L’évaluation des biens immobiliers lors de la souscription d’un prêt hypothécaire est-elle vraiment essentielle ? En France, cette question suscite un débat animé. Tandis que certaines voix plaident en faveur de cette pratique comme une garantie supplémentaire pour les banques et les emprunteurs, d’autres mettent en avant les risques potentiels. Obontaux explore les contours de cette obligation, ses implications légales et économiques, et les défis qu’elle pose dans le contexte français.

Un cadre légal européen adapté à la France

D’où vient l’obligation d’évaluation ?

La directive européenne du 4 février 2014, transposée en droit français par une ordonnance du 1er juillet 2016, impose aux prêteurs d’effectuer une évaluation immobilière pour tout crédit supérieur à 75 000 euros sans garantie et destiné à une personne physique. L’objectif premier de cette mesure est de protéger les consommateurs contre des engagements financiers risqués et disproportionnés.

Comment les banques appliquent-elles cette directive ?

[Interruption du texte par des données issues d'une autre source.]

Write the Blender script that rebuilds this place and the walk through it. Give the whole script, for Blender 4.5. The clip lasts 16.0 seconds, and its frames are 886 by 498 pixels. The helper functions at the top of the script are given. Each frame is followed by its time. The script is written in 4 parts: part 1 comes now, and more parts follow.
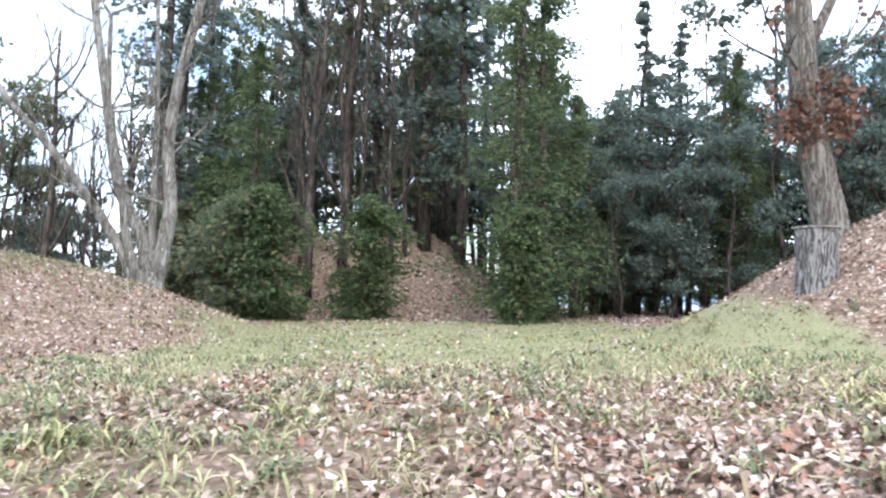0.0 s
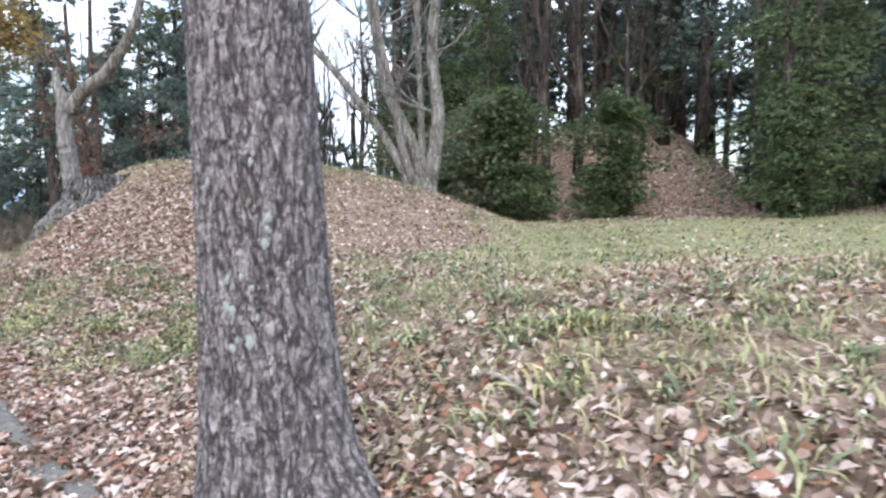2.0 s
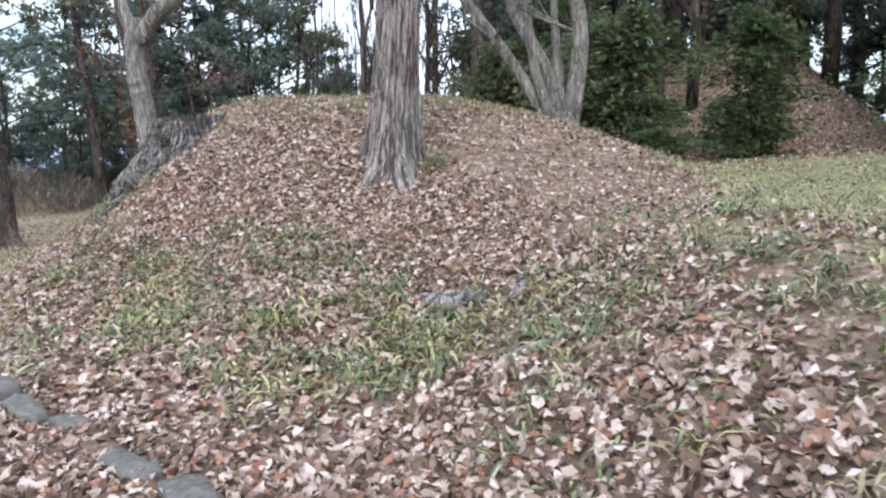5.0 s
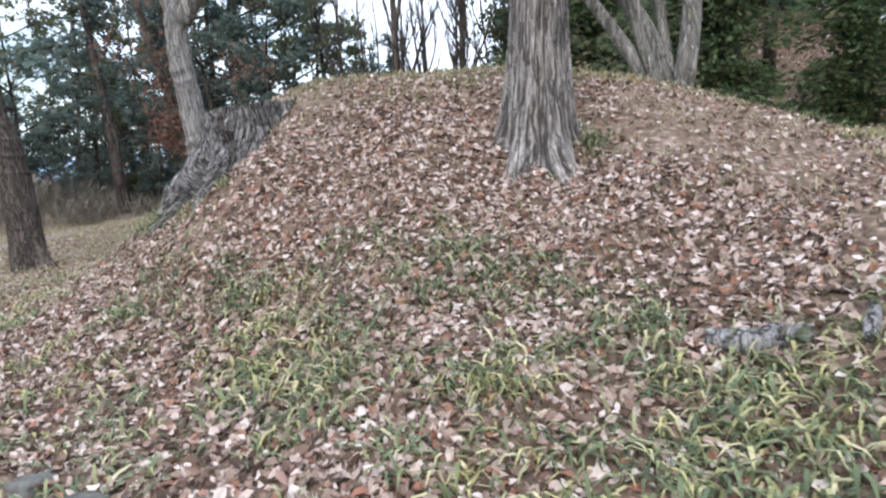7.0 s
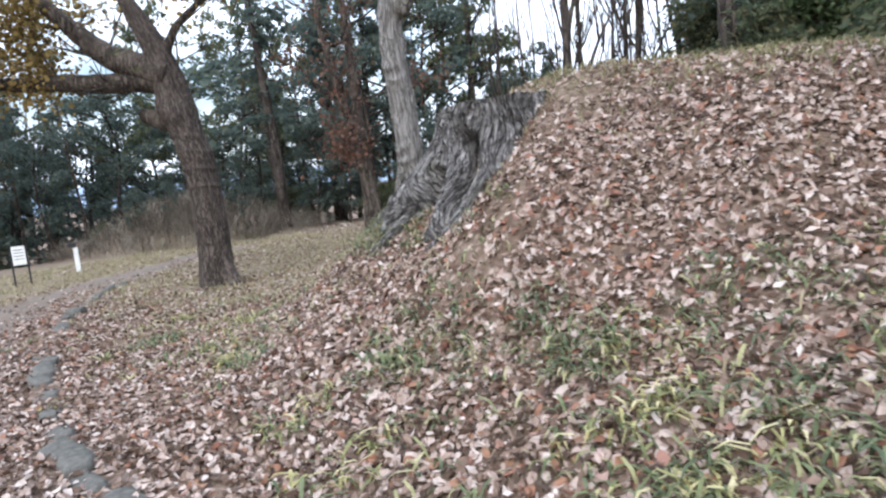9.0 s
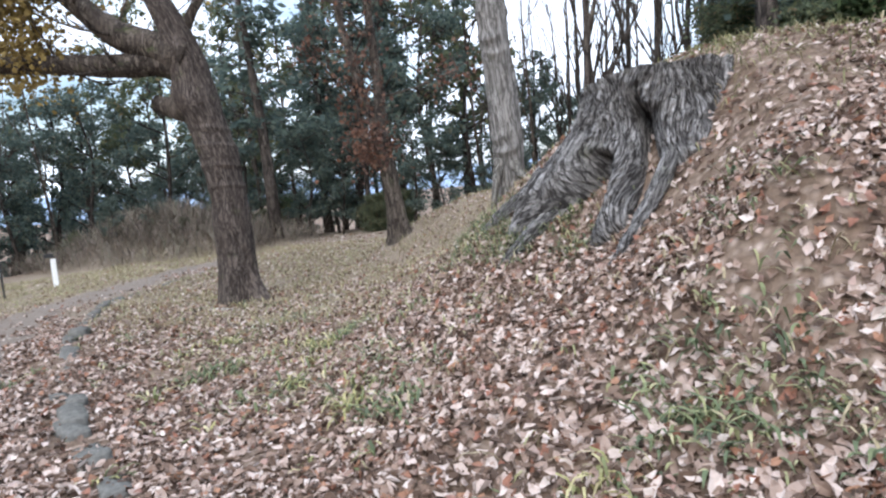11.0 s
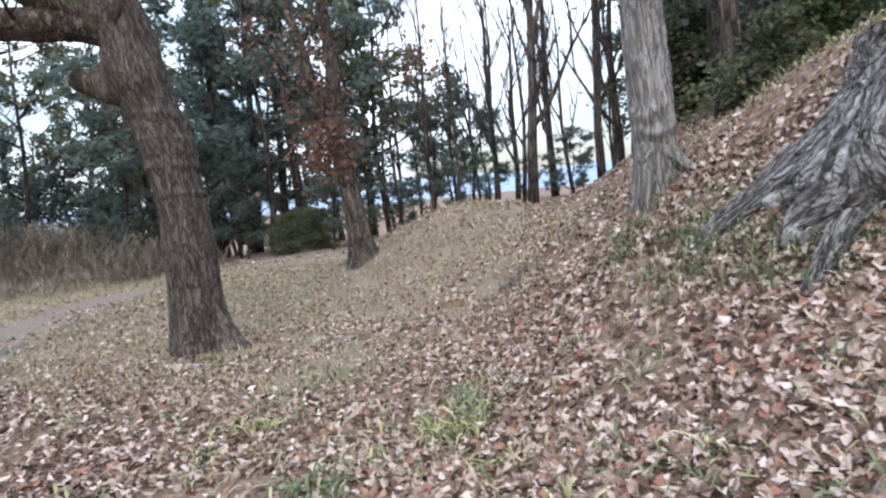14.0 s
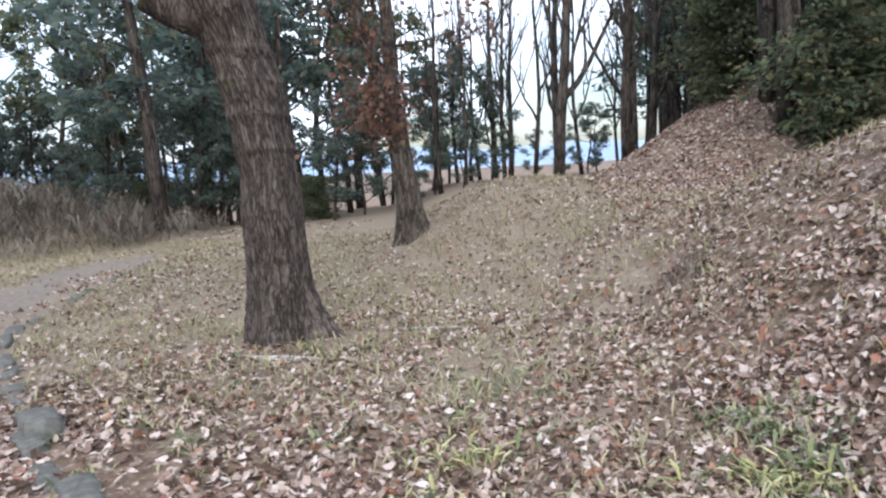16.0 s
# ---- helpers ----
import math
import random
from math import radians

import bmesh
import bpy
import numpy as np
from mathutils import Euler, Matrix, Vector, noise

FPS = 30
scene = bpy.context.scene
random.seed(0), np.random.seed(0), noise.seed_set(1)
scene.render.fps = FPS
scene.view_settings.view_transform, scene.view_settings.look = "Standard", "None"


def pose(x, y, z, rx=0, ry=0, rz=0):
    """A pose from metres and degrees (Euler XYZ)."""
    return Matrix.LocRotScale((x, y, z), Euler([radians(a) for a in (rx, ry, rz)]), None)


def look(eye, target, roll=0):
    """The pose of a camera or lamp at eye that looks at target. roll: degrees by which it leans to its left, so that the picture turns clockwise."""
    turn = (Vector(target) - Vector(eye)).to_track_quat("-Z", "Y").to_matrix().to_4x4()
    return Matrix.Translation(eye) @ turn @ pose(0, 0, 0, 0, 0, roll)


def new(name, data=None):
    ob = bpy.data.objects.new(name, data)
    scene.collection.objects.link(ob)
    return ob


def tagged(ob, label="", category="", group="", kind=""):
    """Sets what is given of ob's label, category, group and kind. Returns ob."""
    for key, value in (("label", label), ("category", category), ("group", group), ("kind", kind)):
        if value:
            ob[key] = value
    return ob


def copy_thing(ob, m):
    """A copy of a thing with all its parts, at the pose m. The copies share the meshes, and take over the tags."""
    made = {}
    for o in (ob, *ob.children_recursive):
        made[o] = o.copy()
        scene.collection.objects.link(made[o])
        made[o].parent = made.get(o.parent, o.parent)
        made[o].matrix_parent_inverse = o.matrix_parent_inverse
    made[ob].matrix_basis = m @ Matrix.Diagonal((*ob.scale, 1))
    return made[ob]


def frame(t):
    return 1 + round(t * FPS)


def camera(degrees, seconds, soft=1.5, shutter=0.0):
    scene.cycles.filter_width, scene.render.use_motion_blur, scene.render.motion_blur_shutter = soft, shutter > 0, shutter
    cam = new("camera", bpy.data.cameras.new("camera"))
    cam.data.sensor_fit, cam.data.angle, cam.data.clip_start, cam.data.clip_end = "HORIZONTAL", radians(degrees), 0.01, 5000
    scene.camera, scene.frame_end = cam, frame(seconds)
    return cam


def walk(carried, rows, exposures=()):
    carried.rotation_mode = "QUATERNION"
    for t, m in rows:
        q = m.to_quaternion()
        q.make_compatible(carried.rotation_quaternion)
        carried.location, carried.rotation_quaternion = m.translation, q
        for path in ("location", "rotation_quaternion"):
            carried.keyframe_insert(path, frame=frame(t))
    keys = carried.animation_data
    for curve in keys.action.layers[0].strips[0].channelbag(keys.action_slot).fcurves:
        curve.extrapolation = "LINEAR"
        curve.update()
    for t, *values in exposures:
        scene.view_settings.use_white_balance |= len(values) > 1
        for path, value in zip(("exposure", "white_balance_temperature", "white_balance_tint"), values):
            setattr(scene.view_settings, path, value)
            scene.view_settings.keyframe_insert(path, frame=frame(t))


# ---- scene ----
cam = camera(67.1, 16.0, soft=2.3, shutter=0.15)
PATH = [
    (0, (-0.080, 0.780, 1.310), (-0.110, 2.535, 1.435), 1.5),
    (0.1, (-0.100, 0.560, 1.325), (-0.120, 2.315, 1.440), 1.6),
    (0.2, (-0.125, 0.320, 1.342), (-0.132, 2.078, 1.438), 1.7),
    (0.3, (-0.150, 0.130, 1.355), (-0.145, 1.888, 1.436), 1.8),
    (0.5, (-0.229, 0.083, 1.355), (-0.216, 1.841, 1.436), 1.9),
    (1, (-0.701, 0.305, 1.296), (-0.662, 2.064, 1.309), 1.3),
    (1.5, (-1.275, 0.380, 1.258), (-1.463, 2.129, 1.188), 0.6),
    (2, (-1.828, 0.519, 1.223), (-2.341, 2.197, 1.086), -0.6),
    (2.5, (-2.394, 0.731, 1.181), (-3.047, 2.351, 0.966), -0.7),
    (3, (-2.880, 0.925, 1.164), (-3.477, 2.563, 0.920), -0.1),
    (3.5, (-3.356, 1.237, 1.147), (-3.991, 2.854, 0.860), 0.2),
    (3.7, (-3.574, 1.332, 1.141), (-4.205, 2.948, 0.843), 0.3),
    (5.8, (-5.755, 2.805, 1.034), (-6.302, 4.461, 0.791), -3.7),
    (6, (-5.975, 2.903, 1.038), (-6.530, 4.555, 0.788), -4.0),
    (6.5, (-6.428, 3.259, 1.009), (-7.001, 4.902, 0.746), -4.4),
    (7, (-6.912, 3.508, 1.024), (-7.501, 5.143, 0.744), -4.9),
    (7.5, (-7.375, 3.828, 1.022), (-7.948, 5.469, 0.744), -5.6),
    (8, (-7.910, 4.052, 1.018), (-8.499, 5.687, 0.748), -6.0),
    (8.5, (-8.444, 4.229, 1.039), (-9.134, 5.829, 0.788), -5.9),
    (9, (-9.032, 4.433, 1.015), (-9.918, 5.940, 0.804), -5.6),
    (9.5, (-9.591, 4.543, 1.005), (-10.540, 6.013, 0.811), -5.7),
    (9.7, (-9.824, 4.645, 1.001), (-10.807, 6.095, 0.825), -6.0),
    (11.8, (-12.147, 5.347, 0.848), (-12.857, 6.948, 0.671), -4.5),
    (12, (-12.357, 5.473, 0.872), (-13.089, 7.065, 0.708), -4.9),
    (12.5, (-12.911, 5.662, 0.866), (-13.551, 7.293, 0.701), -5.0),
    (13, (-13.388, 5.980, 0.871), (-13.993, 7.625, 0.709), -5.1),
    (13.5, (-13.896, 6.188, 0.856), (-14.433, 7.858, 0.696), -4.3),
    (14, (-14.401, 6.419, 0.852), (-14.884, 8.105, 0.699), -5.5),
    (14.5, (-14.930, 6.672, 0.849), (-15.478, 8.338, 0.705), -6.2),
    (15, (-15.434, 6.781, 0.885), (-15.941, 8.460, 0.734), -5.9),
    (15.5, (-15.998, 7.068, 0.854), (-16.477, 8.752, 0.680), -4.8),
    (16, (-16.553, 7.168, 0.899), (-16.933, 8.872, 0.673), -2.8),
]
walk(cam, [(t, look(eye, target, roll)) for t, eye, target, roll in PATH], [(0, 1.65), (0.8, 1.65), (2.2, 1.27), (4.0, 1.1), (7.0, 1.0), (16, 0.98)])

# ---- light: thin high cloud, a low veiled sun behind the trees ----
SUN_EL, SUN_AZ = 38.0, 165.0
world = bpy.data.worlds.new("sky")
scene.world = world
world.use_nodes = True
wt = world.node_tree
sky = wt.nodes.new("ShaderNodeTexSky")
sky.sky_type, sky.sun_disc = "NISHITA", False
sky.sun_elevation, sky.sun_rotation = radians(SUN_EL), radians(SUN_AZ)
sky.air_density, sky.dust_density = 1.0, 1.6
wco = wt.nodes.new("ShaderNodeTexCoord")
wmap = wt.nodes.new("ShaderNodeMapping")
wmap.inputs["Scale"].default_value = (1.0, 1.0, 2.6)
wno = wt.nodes.new("ShaderNodeTexNoise")
wno.inputs["Scale"].default_value, wno.inputs["Detail"].default_value = 2.2, 6
wramp = wt.nodes.new("ShaderNodeMapRange")
wramp.inputs["From Min"].default_value, wramp.inputs["From Max"].default_value = 0.36, 0.58
wmix = wt.nodes.new("ShaderNodeMix")
wmix.data_type = "RGBA"
wmix.inputs["B"].default_value = (9.4, 10.7, 13.0, 1)
wt.links.new(wco.outputs["Generated"], wmap.inputs["Vector"])
wt.links.new(wmap.outputs["Vector"], wno.inputs["Vector"])
wt.links.new(wno.outputs["Fac"], wramp.inputs["Value"])
wt.links.new(wramp.outputs["Result"], wmix.inputs["Factor"])
wt.links.new(sky.outputs["Color"], wmix.inputs["A"])
wsep = wt.nodes.new("ShaderNodeSeparateXYZ")
wt.links.new(wco.outputs["Generated"], wsep.inputs["Vector"])
wup = wt.nodes.new("ShaderNodeMapRange")
wup.inputs["From Min"].default_value, wup.inputs["From Max"].default_value = 0.0, 1.0
wup.inputs["To Min"].default_value, wup.inputs["To Max"].default_value = 0.66, 1.75
wt.links.new(wsep.outputs["Z"], wup.inputs["Value"])
wlift = wt.nodes.new("ShaderNodeVectorMath")
wlift.operation = "SCALE"
wt.links.new(wmix.outputs["Result"], wlift.inputs[0])
wt.links.new(wup.outputs["Result"], wlift.inputs["Scale"])
wt.links.new(wlift.outputs["Vector"], wt.nodes["Background"].inputs["Color"])
wt.nodes["Background"].inputs["Strength"].default_value = 0.12
sun = new("sun", bpy.data.lights.new("sun", "SUN"))
sun.data.energy, sun.data.angle, sun.data.color = 0.75, radians(35), (1.0, 0.98, 0.96)
sun.matrix_world = look((0, 0, 0), (-math.sin(radians(SUN_AZ)), -math.cos(radians(SUN_AZ)), -math.tan(radians(SUN_EL))))

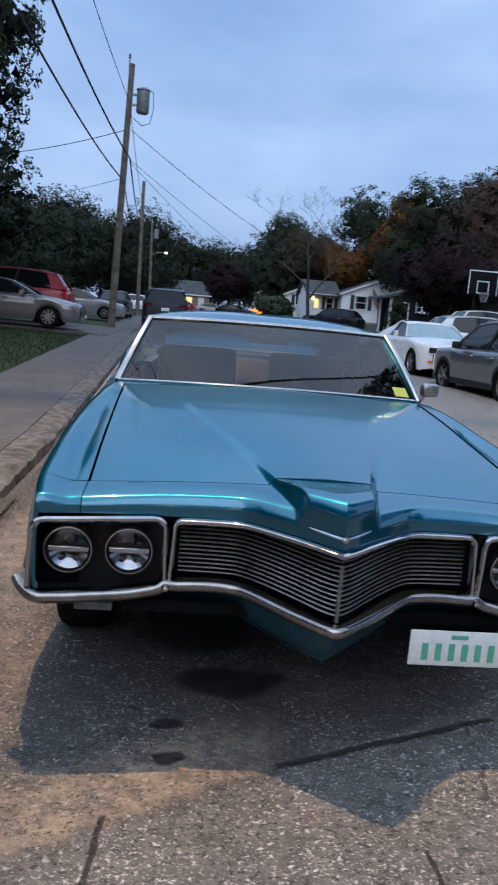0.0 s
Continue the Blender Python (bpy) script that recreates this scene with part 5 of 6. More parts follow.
        for yy in (L * 0.46, L * 0.66):
            part("door_handle", tube(bmesh.new(), [(side * (half(yy) * 0.985), yy, belt - 0.13), (side * (half(yy) + 0.02), yy + 0.02, belt - 0.125), (side * (half(yy) + 0.02), yy + 0.16, belt - 0.12), (side * (half(yy) * 0.985), yy + 0.18, belt - 0.12)], 0.012, 6), CHROME, car)
        if roof_rails:
            part("roof_rail", tube(bmesh.new(), [(side * rw * 0.97, g1 + 0.15, roof_z(g1 + 0.15) + 0.02), (side * rw * 0.97, g1 + 0.3, zr + 0.05), (side * rw * 0.97, g2 - 0.35, zr + 0.038), (side * rw * 0.97, g2 - 0.15, roof_z(g2 - 0.15) + 0.02)], 0.015, 6), STEEL_GREY, car, "grey roof rail")
    fs = part("windscreen", sheet(lambda u, k: (u * (bw + (rw - bw) * k) * 0.98, g0 + (g1 - g0) * k + 0.10 * u * u * (1 - 0.6 * k), zb + 0.015 + (roof_z(g1) + 0.045 * (1 - u ** 4) - zb - 0.015) * k), span(-1, 1, 11), span(0, 1, 6), 0.004), screen or DARK_PANE, car)
    part("rear_glass", sheet(lambda u, k: (u * (bw + (rw - bw) * k) * 0.96, g3 + (g2 - g3) * k - 0.08 * u * u * (1 - 0.6 * k), (tail if tail > belt else zb) + 0.02 + (roof_z(g2) + 0.045 * (1 - u ** 4) - (tail if tail > belt else zb) - 0.02) * k), span(-1, 1, 11), span(0, 1, 6), 0.004), DARK_PANE, car)
    # wheels
    for wy in (wf, wr):
        for side in (-1, 1):
            wm = pose(side * (hw - 0.13), wy, tyre, 0, side * 90, 0)
            whl = part("wheel", lathe(bmesh.new(), [(tyre * 0.66, -0.1), (tyre * 0.93, -0.11), (tyre, -0.08), (tyre, 0.08), (tyre * 0.93, 0.11), (tyre * 0.66, 0.10)], 36, wm, closed=True), RUBBER, car, "black tyre")
            rb = bmesh.new()
            rim(rb, wm @ Matrix.Translation((0, 0, 0.085)), tyre * 0.68, spokes)
            part("rim", rb, ALLOY, whl, "spoked alloy rim")
            part("brake", lathe(bmesh.new(), [(0.0, 0.02), (tyre * 0.62, 0.02), (tyre * 0.62, 0.0)], 20, wm), BLACK, whl)
    return car, top, half, low


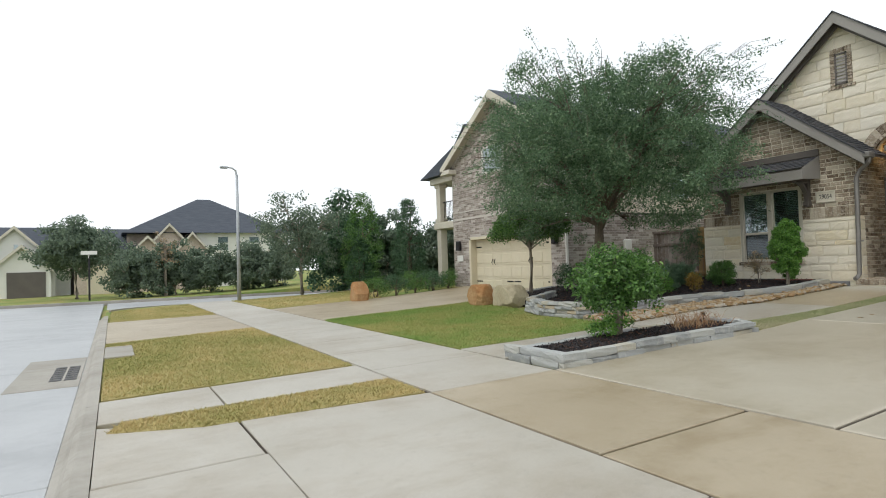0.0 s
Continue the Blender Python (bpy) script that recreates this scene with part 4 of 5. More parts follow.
def garage_door(x0, x1, z1, y, label):
    d = part("garage_door", boxes((x0, x1, y + .01, y + .05, 0.005, z1)), garage_mat, house, label)
    n = 4
    h = z1 / n
    cw = (x1 - x0) / 4
    for k in range(n):
        za, zb = k * h + .001, (k + 1) * h - .001
        part("panel", boxes((x0 + .004, x1 - .004, y, y + .02, za, zb), bevel=0.002), garage_mat, d)
        for c in range(4):
            raised = embossed(cw - .14, zb - za - .15)
            bmesh.ops.translate(raised, verts=raised.verts, vec=(x0 + c * cw + .072, y, za + .075))
            part("raised_panel", raised, garage_mat, d)
    xm = (x0 + x1) / 2
    for sx in (-.055, .055):
        bm = bmesh.new()
        tube(bm, [(xm + sx, y - .012, 0.80), (xm + sx, y - .05, 0.86), (xm + sx, y - .06, 0.93), (xm + sx, y - .05, 1.0), (xm + sx, y - .012, 1.06)], [.018, .012, .015, .012, .018], 8)
        for zz in (0.80, 1.06):
            bmesh.ops.create_icosphere(bm, subdivisions=1, radius=.026, matrix=Matrix.Translation((xm + sx, y - .012, zz)) @ Matrix.Diagonal((1, .4, 1.5, 1)))
        part("handle", bm, pewter_mat, d, "pewter pull handle")
    for zz in (0.58, 1.82):
        for sgn, xs in ((1, x0 + .01), (-1, x1 - .01)):
            bm = prism([(xs, zz - .022), (xs + sgn * .36, zz - .012), (xs + sgn * .37, zz - .03), (xs + sgn * .43, zz), (xs + sgn * .37, zz + .03), (xs + sgn * .36, zz + .012), (xs, zz + .022)], "y", y - .018, y - .008)
            part("strap_hinge", bm, iron_mat if zz > 1 else pewter_mat, d, "strap hinge")
    part("lock", boxes((xm - .05, xm + .05, y - .02, y, 0.075, 0.10), bevel=.004), pewter_mat, d)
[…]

En France, bien que la directive soit en vigueur, son application reste souvent partielle. Traditionnellement, les banques françaises évaluent les risques de manière plus centrée sur la situation financière de l’emprunteur que sur la valeur intrinsèque du bien immobilier financé. Ainsi, malgré l’obligation légale, nombreuses sont les banques qui ne réalisent pas systématiquement d’expertise indépendante du bien immobilier.

Les points de vigilance dans les évaluations immobilières

Qui réalise l’évaluation immobilière ?

Selon l’ordonnance de 2016, l’évaluation peut être réalisée en interne par la banque ou en externe par un expert indépendant qualifié. Cependant, ce processus soulève plusieurs questions : Quels critères déterminent la qualification de ces experts ? Quelle indépendance réelle ont-ils vis-à-vis des établissements bancaires qui les emploient ou les mandatent ? La notion même de « titre d’expert immobilier » n’est pas assez réglementée ni protégée en France, ce qui pourrait prêter le flanc à des interprétations abusives ou à des pratiques douteuses.

Les coûts supplémentaires associés

Une évaluation professionnelle représente un coût non négligeable pour le dossier de prêt. Ces frais peuvent être répercutés sur l’emprunteur, augmentant d’autant le coût total du crédit. À cela s’ajoute le risque que certains experts soient tentés d’infirmer des transactions jugées trop onéreuses, limitant ainsi l’accès au crédit pour certains biens immobiliers atypiques ou situés dans des régions où le marché est moins dynamique.

Les impacts économiques de l’évaluation immobilière

Des taux de défaut réduits

Malgré l’absence fréquente d’évaluations formelles des biens immobiliers, la France affiche l’un des taux de défaut les plus bas d’Europe sur les prêts hypothécaires. Cela s’explique notamment par la rigueur des critères de solvabilité applicables aux emprunteurs français. Les banques privilégient une approche prudente, scrutant minutieusement la capacité de remboursement de leurs clients avant d’octroyer un prêt, évitant ainsi d’énormes coûts financiers à long terme.

Le rôle des données de marché

À l’ère du big data, les données relatives aux marchés immobiliers sont largement accessibles et partagées entre divers acteurs : vendeurs, acheteurs, agences immobilières, et banques. Cette transparence relative permet aux différentes parties prenantes d’avoir une vue claire et actuelle du marché pour déterminer la valeur d’un bien sans passer par des expertises coûteuses et parfois superflues.

Avenir de l’évaluation obligatoire en France

Vers une harmonisation avec les standards européens

La pression de la Banque Centrale Européenne (BCE) et les initiatives législatives européennes poussent peu à peu la France vers une meilleure intégration des pratiques d’évaluation immobilière. Cependant, un changement radical du paradigme français demande une adaptation progressive, respectant également les spécificités et l’efficacité du modèle actuel.

L’énergie comme nouveau critère d’évaluation

Une tendance récente consiste à prendre en compte la performance énergétique des bâtiments dans l’évaluation des prêts immobiliers. En effet, des règles plus strictes en matière d’efficacité énergétique pourraient influencer considérablement la valorisation des propriétés, favorisant ainsi les constructions neuves ou rénovées selon les derniers standards écologiques.

Une obligation : bénéfique ou superflue ?

L’évaluation des biens immobiliers pour les crédits hypothécaires soulève de nombreux débats en France. Bien qu’elle vise à renforcer la protection des consommateurs et la solidité du système bancaire, elle entraîne aussi des coûts supplémentaires et des complexités administratives. Pour l’instant, la priorité semble rester axée sur l’analyse de la solvabilité des emprunteurs, une méthode qui a prouvé son efficacité. Toutefois, il est probable que les évolutions législatives et technologiques futures pousseront vers une adoption plus généralisée et optimisée de ces pratiques d’évaluation.